Par rapport à cela, il y a une confusion qu’il faut lui enlever de l’esprit. Un amendement « technique » introduit dans le corpus d’une Constitution, comme elle prétend qu’on l’a fait 34 fois en France, n’est pas une révision constitutionnelle. Les 34 fois qu’on a amendé la Constitution française, ce n’est pas une nouvelle doctrine qui a été proposée. Mieux, l’ajout technique, ou amendement ne se fait d’ailleurs pas sans l’avis de la Cour suprême, ni sans l’aval du Conseil constitutionnel, dans le cas français. C’est le lieu de rappeler à nouveau à la mémoire de Réckya Madougou, que le projet subrepticement envoyé au Parlement n’est pas conforme au rapport de la commission Ahanhanzo. Et n’a pas reçu l’avis de la Cour suprême. Le Professeur continue d’ailleurs de s’en plaindre partout. Comme le dit un des observateurs avertis de la chose politique au Bénin, « avant de changer une Constitution, il faut d’abord apprendre à la respecter ». Donc, dire comme elle le claironne que « scientifiquement c’est impossible que nous soyons dans une nouvelle République » si le projet passait, c’est soit faire preuve de mauvaise fois, ou d’ignorance. Pire, notre « chère ministre » pousse l’outrecuidance jusqu’à dire qu’il n’y a aucun praticien de droit ici et ailleurs qui puisse lui dire le contraire.
Zossou mérite plus de respect
Madougou une fois de plus est passée à coté de l’essentiel. Le spectacle abject, de ce dimanche est indigne. Réckya Madougou devrait plus s’inspirer du combat que mène une certaine Christiane Taubira en France. Plutôt que d’étaler contre-sens et inepties sur les plateaux de télévision. Car un ministre, à fortiori, un Garde des sceaux, ne prend la parole que quand il est sûr de maitriser son sujet. Son collègue ex-ministre, Gaston Zossou a été séquestré, et elle n’est pas au courant ! C’est-à-dire qu’on viole notoirement l’espace privé d’un Béninois, et qui plus est, pas des moindres, et Réckya Madougou ne s’en offusque guère. Elle garde alors quoi comme « sceau » ? Sinon comment comprendre que celle qui prétend être le « garant du droit positif béninois » ne s émeuve pas outre mesure quand on dénie au 21ème siècle la dignité et la liberté à un Béninois. ? Ou bien, elle a mal lu la Constitution du Bénin qui défend la liberté de « l’individu », ou bien alors elle ne connait pas son métier.
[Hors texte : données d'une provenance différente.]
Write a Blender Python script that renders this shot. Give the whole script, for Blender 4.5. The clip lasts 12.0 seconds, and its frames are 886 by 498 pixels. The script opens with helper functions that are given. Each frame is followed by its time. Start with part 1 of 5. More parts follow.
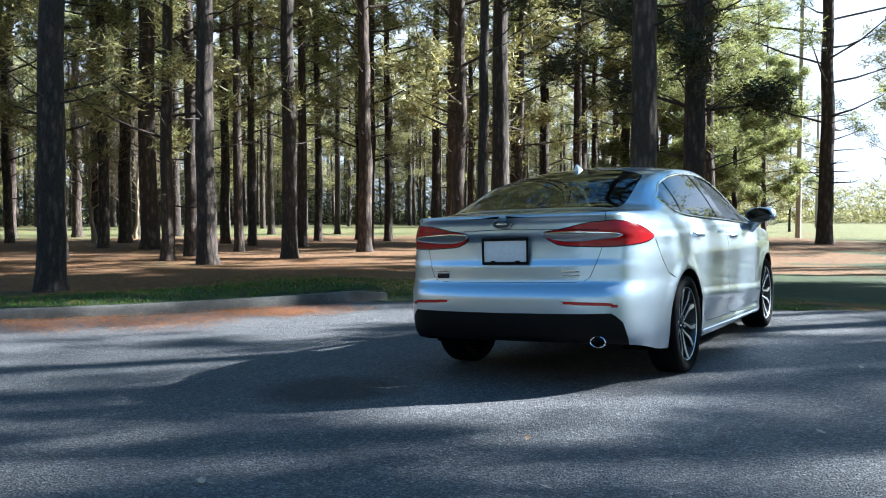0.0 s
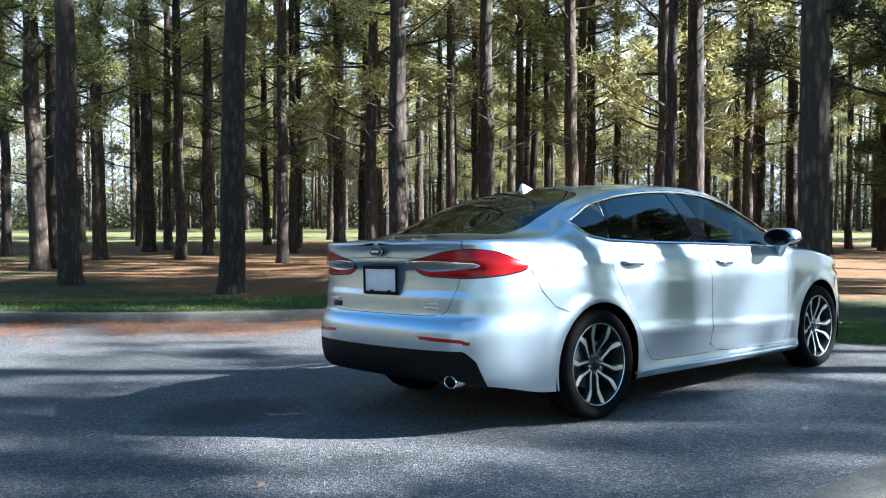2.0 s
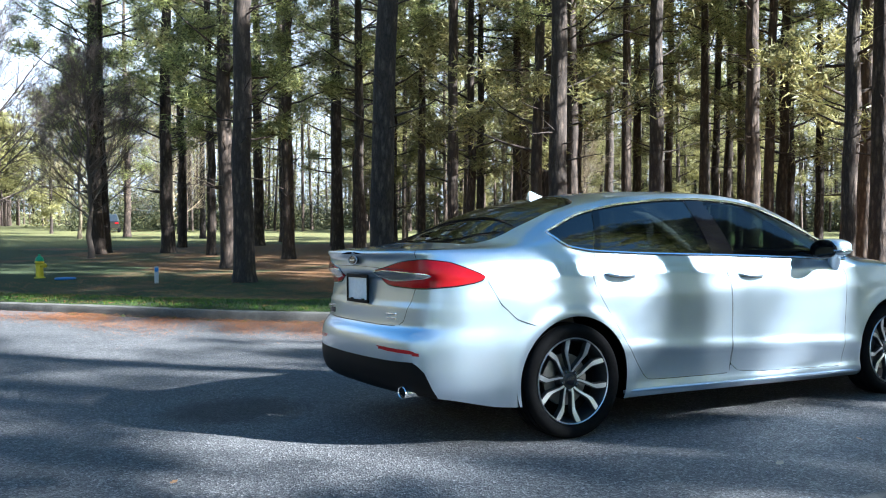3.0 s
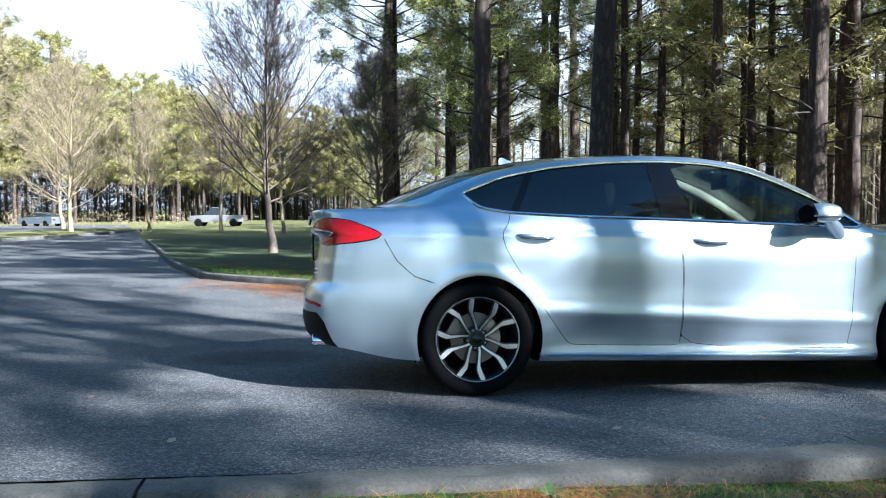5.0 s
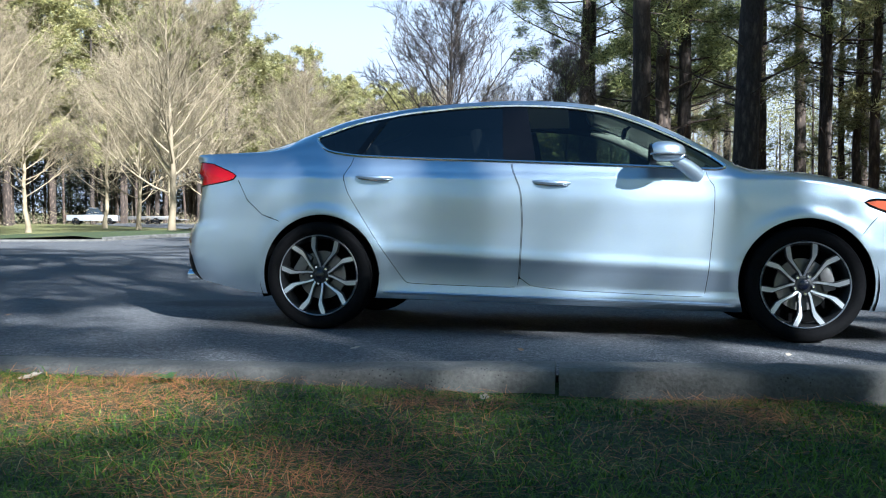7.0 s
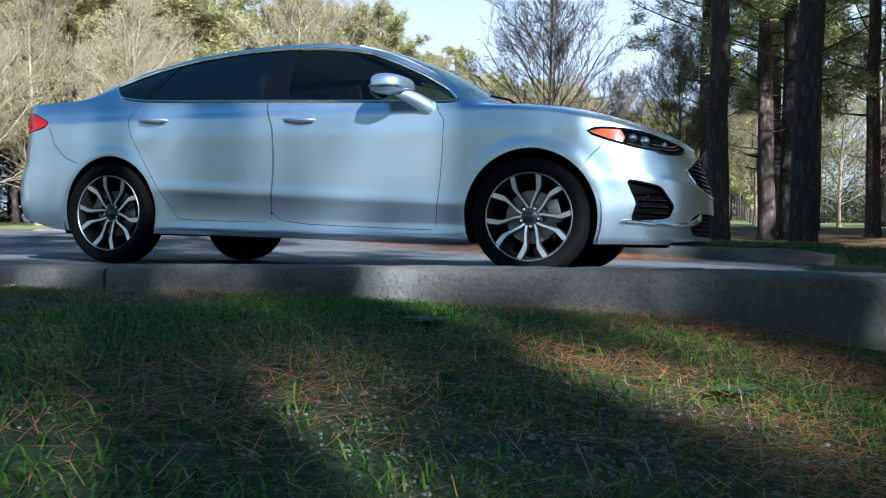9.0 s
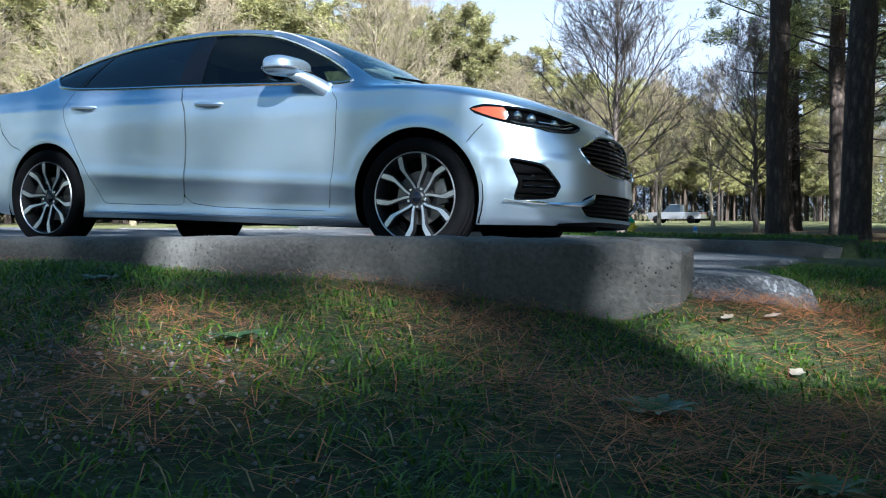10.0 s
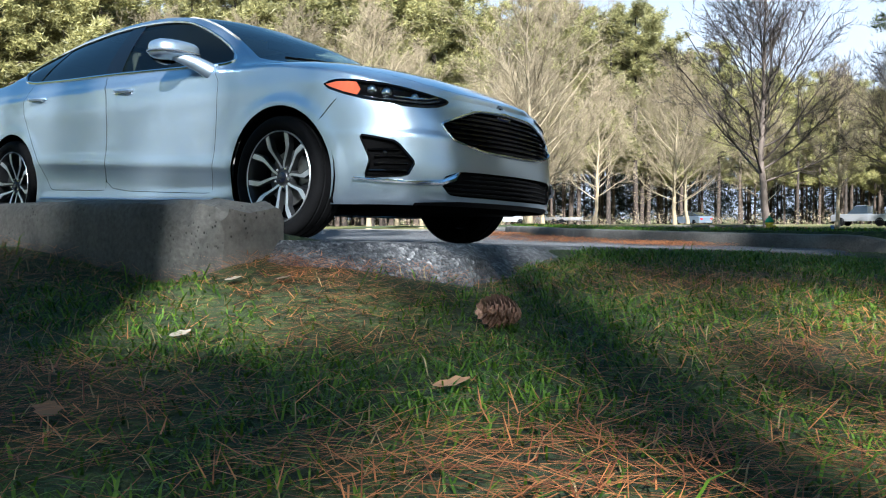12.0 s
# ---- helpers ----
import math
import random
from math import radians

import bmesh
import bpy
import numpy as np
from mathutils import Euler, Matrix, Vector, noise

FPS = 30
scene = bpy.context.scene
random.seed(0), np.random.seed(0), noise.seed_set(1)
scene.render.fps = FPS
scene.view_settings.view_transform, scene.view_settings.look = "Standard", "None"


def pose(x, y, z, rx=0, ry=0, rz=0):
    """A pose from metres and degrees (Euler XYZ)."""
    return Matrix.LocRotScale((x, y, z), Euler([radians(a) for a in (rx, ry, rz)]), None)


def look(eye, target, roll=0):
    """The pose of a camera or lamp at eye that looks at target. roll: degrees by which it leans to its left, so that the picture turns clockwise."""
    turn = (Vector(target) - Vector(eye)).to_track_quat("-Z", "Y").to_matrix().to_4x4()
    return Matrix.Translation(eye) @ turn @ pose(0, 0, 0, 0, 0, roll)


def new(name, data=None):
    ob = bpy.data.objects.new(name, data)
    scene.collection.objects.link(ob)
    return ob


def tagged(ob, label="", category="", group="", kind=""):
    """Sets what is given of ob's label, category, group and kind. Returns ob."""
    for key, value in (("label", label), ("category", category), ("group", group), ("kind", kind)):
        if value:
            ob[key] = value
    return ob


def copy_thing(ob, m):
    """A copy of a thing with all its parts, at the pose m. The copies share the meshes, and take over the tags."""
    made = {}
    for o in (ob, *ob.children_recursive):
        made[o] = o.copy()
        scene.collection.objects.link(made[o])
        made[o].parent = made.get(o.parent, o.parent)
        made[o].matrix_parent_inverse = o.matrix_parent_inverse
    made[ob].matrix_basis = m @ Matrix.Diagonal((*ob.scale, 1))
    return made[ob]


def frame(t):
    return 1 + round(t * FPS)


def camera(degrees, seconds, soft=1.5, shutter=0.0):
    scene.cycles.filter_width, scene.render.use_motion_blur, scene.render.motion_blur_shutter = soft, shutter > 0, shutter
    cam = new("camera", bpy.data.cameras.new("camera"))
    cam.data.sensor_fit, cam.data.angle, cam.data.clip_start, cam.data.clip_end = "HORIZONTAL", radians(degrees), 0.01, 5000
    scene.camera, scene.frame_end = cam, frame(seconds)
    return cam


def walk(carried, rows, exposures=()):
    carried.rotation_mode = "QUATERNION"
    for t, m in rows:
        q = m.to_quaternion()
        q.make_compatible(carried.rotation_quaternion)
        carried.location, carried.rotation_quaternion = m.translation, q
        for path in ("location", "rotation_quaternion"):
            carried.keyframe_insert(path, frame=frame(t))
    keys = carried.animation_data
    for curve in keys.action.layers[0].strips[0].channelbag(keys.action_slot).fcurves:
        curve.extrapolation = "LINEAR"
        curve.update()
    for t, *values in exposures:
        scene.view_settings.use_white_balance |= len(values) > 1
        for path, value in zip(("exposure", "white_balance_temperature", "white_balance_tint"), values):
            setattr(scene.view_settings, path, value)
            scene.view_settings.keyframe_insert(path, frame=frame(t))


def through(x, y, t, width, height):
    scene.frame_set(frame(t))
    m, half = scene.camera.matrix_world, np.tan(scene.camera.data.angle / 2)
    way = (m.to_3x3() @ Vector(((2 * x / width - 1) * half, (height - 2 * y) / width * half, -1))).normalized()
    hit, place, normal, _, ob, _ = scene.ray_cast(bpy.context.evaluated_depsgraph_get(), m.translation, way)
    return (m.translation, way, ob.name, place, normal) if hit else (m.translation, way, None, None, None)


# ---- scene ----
cam = camera(53.3, 12.0, 1.1, 0.0)
PATH = [
    (0, (-5.967, -2.429, 1.134), (-4.2394, -1.4250, 1.0440), 0.05),
    (0.5, (-5.626, -2.860, 1.166), (-3.9620, -1.7541, 1.0773), 0.09),
    (1, (-5.158, -3.289, 1.207), (-3.5958, -2.0439, 1.1166), -0.09),
    (1.5, (-4.709, -3.707, 1.239), (-3.2532, -2.3382, 1.1506), 0.03),
    (2, (-4.209, -4.148, 1.281), (-2.8722, -2.6629, 1.1951), -0.04),
    (2.5, (-3.625, -4.553, 1.310), (-2.4536, -2.9333, 1.2286), -0.11),
    (3, (-3.042, -4.928, 1.327), (-2.0926, -3.1703, 1.2447), 0.01),
    (3.5, (-2.430, -5.244, 1.325), (-1.6877, -3.3886, 1.2423), -0.14),
    (5.5, (-0.275, -6.026, 1.042), (-0.1599, -4.0318, 0.9511), 0.01),
    (6, (0.356, -6.095, 0.973), (0.3327, -4.0968, 0.8852), 0.11),
    (6.5, (0.967, -6.117, 0.861), (0.7941, -4.1267, 0.7777), 0.13),
    (8.5, (3.423, -5.836, 0.451), (2.8425, -3.9239, 0.3659), 0.02),
    (9, (4.037, -5.638, 0.363), (3.3710, -3.7539, 0.2818), 0.03),
    (9.5, (4.605, -5.415, 0.307), (3.8516, -3.5641, 0.2269), 0.08),
    (10, (5.086, -5.166, 0.245), (4.2229, -3.3640, 0.1680), 0.01),
    (10.5, (5.504, -4.908, 0.215), (4.5340, -3.1603, 0.1403), -0.01),
    (11, (5.857, -4.633, 0.178), (4.7911, -2.9419, 0.1063), -0.08),
    (11.5, (6.159, -4.366, 0.138), (5.0205, -2.7228, 0.0692), -0.05),
    (12, (6.419, -4.106, 0.116), (5.2103, -2.5141, 0.0484), -0.09),
]
walk(cam, [(t, look(eye, target, roll)) for t, eye, target, roll in PATH], ((0, 2.55, 5230, 6.0), (1.5, 2.85, 5270, 6.0), (3.5, 2.84, 5270, 6.0), (5.5, 2.42, 5170, 6.0), (6.5, 2.2, 5150, 6.0), (9, 2.08, 5000, 6.0), (10.5, 2.22, 5150, 6.0), (12, 2.16, 5350, 6.0)))

# ---- light ----
SUN = Vector((0.576, -0.636, 0.512)).normalized()
world = bpy.data.worlds.new("sky")
scene.world = world
world.use_nodes = True
wn = world.node_tree.nodes
sky = wn.new("ShaderNodeTexSky")
sky.sky_type = "NISHITA"
sky.sun_disc = False
sky.sun_elevation = math.asin(SUN.z)
sky.sun_rotation = math.atan2(SUN.x, SUN.y)
sky.air_density, sky.dust_density, sky.ozone_density = 1.0, 0.1, 2.0
wn["Background"].inputs["Strength"].default_value = 0.0325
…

D’ailleurs, une certaine sagesse recommande que cela n’arrive pas qu’aux autres.
Elle aurait pu se taire
Réckya Madougou aurait pu rendre un bon service à Yayi. Un service de salubrité. Mais obnubilée par la défense d’une cause perdue, elle s’est ridiculement enfoncée. L’honneur, la décence et le sens élevé de sa fonction, l’obligeaient à présenter des excuses au ministre Zossou. A défaut, elle aurait pu montrer une empathie et un peu de désolation. On aurait compris qu’elle y a quand même mis un peu de la sienne. Au contraire, elle affiche un dédain difficile à cerner, prétextant gaillardement qu’elle n’a été informée. D’ailleurs, notre ministre « doute » que Gaston Zossou ait été vraiment séquestré. Soit elle est toujours en vacances, soit elle refuse de voir et entendre la réalité. Et c’est vraiment triste pour le Bénin, qu’une ministre en charge des libertés puisse commettre devant le peuple béninois un impair de cette importance, un dimanche soir à l’heure de la grande écoute. Dire qu’elle n’est pas au courant, c’est faire preuve d’une incompétence grave. Elle aurait pu se taire : cela prouve qu’elle respecte le public.
La bonne foi de Yayi ?
Réckya Madougou est sortie de ses gonds, quand on lui parle de la bonne foi du chef de l’état. Mais, elle a tort. A moins, de prendre les Béninois pour des imbéciles, elle doit savoir que Yayi est le plus célèbre des présidents béninois à ne jamais tenir ses engagements. Donc, le doute est permis quant à sa bonne foi. La démarche forcée, la méthode et la procédure dénuées de bon sens mises en œuvre pour cette révision « inopportune », sont sujettes au doute quant aux intentions du chef du gouvernement. Mettre du vernis sur les nombreux scandales, et emballé le tout dans un verbiage creux, est ce qui préoccupe le moins les Béninois aujourd’hui.